┏━━

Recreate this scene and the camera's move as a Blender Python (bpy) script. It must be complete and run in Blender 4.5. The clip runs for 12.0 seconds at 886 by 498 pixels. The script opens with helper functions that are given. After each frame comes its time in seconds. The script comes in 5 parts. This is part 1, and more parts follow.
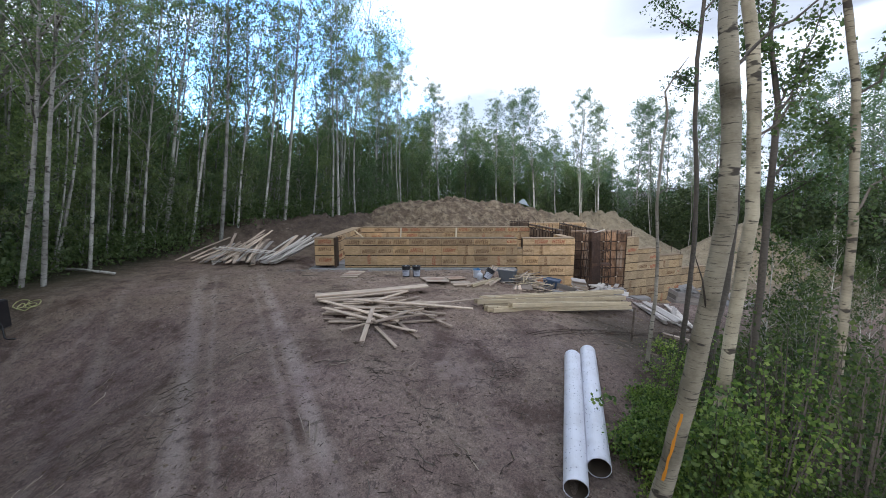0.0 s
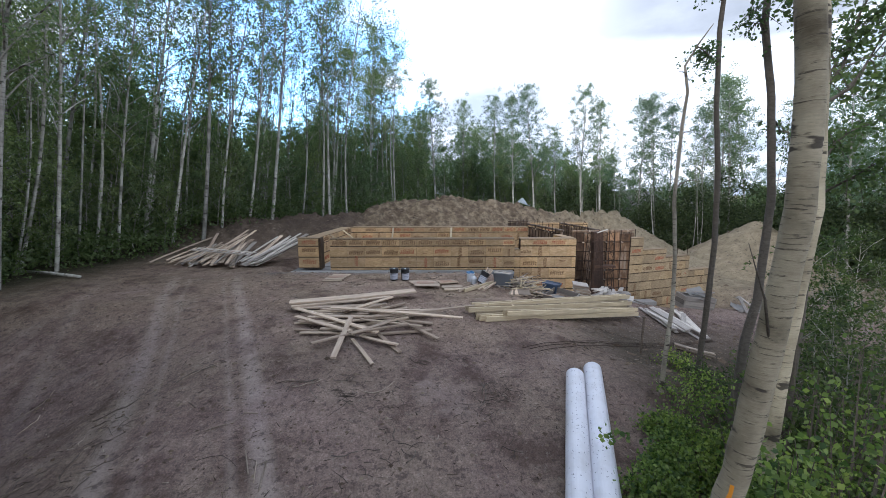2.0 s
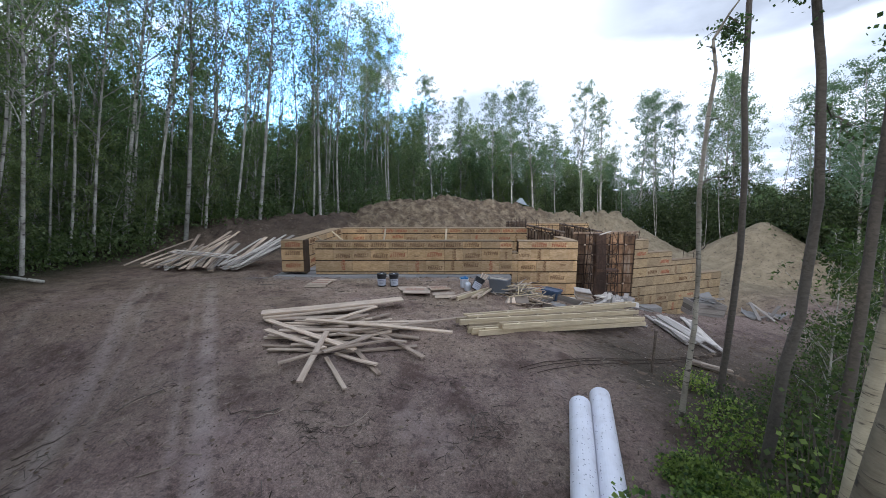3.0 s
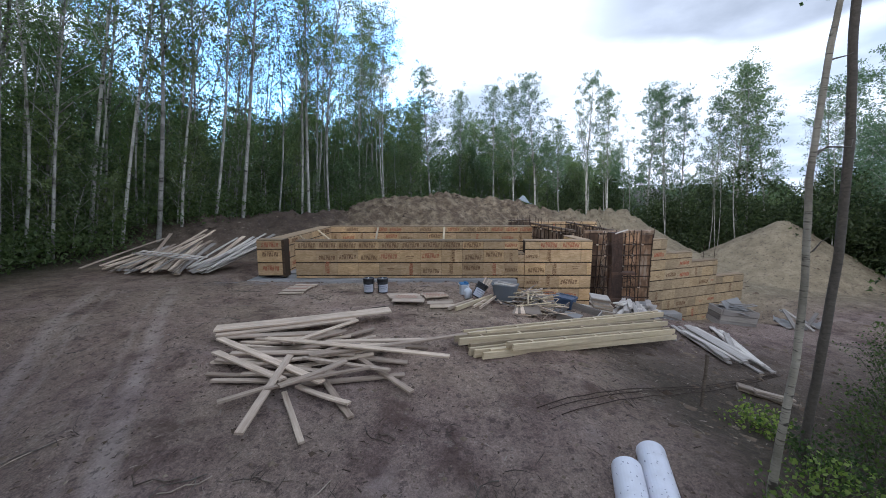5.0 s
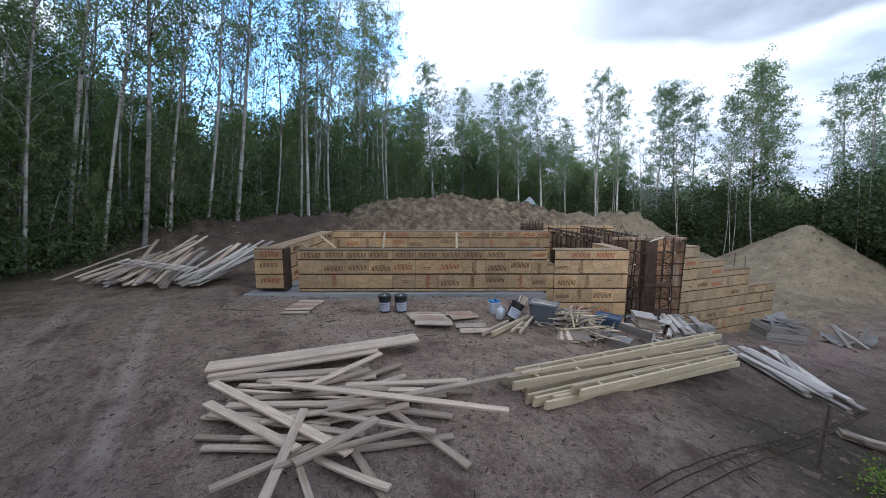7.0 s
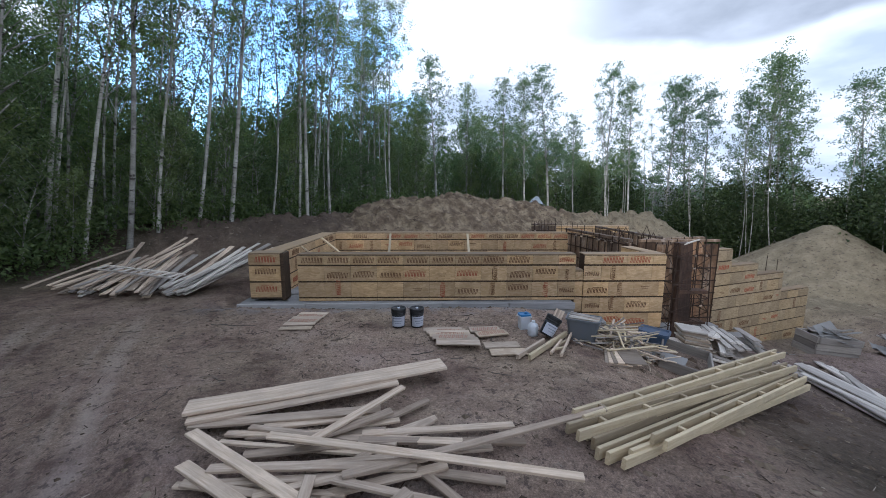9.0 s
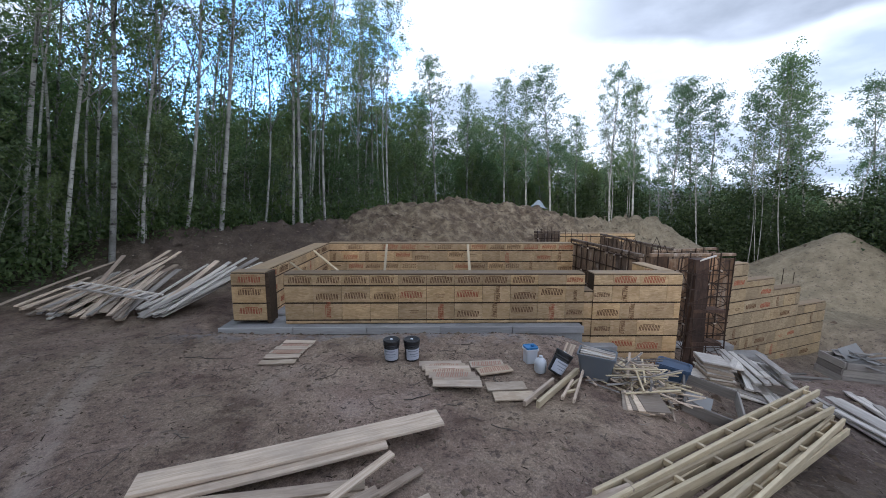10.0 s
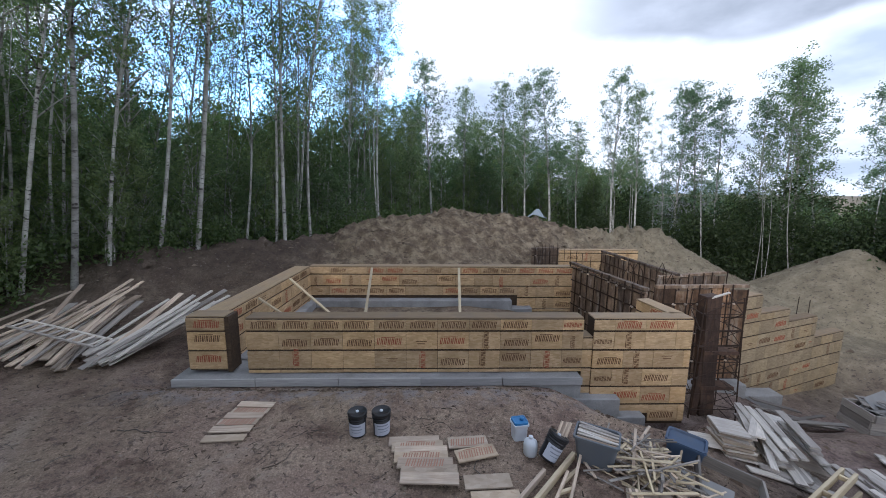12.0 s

┗━━

Brief =>
Your task is an exact transcription of all the data, minus the pictures.

Expected answer =>
Recreate this scene and the camera's move as a Blender Python (bpy) script. It must be complete and run in Blender 4.5. The clip runs for 12.0 seconds at 886 by 498 pixels. The script opens with helper functions that are given. After each frame comes its time in seconds. The script comes in 5 parts. This is part 1, and more parts follow.
0.0 s
2.0 s
3.0 s
5.0 s
7.0 s
9.0 s
10.0 s
12.0 s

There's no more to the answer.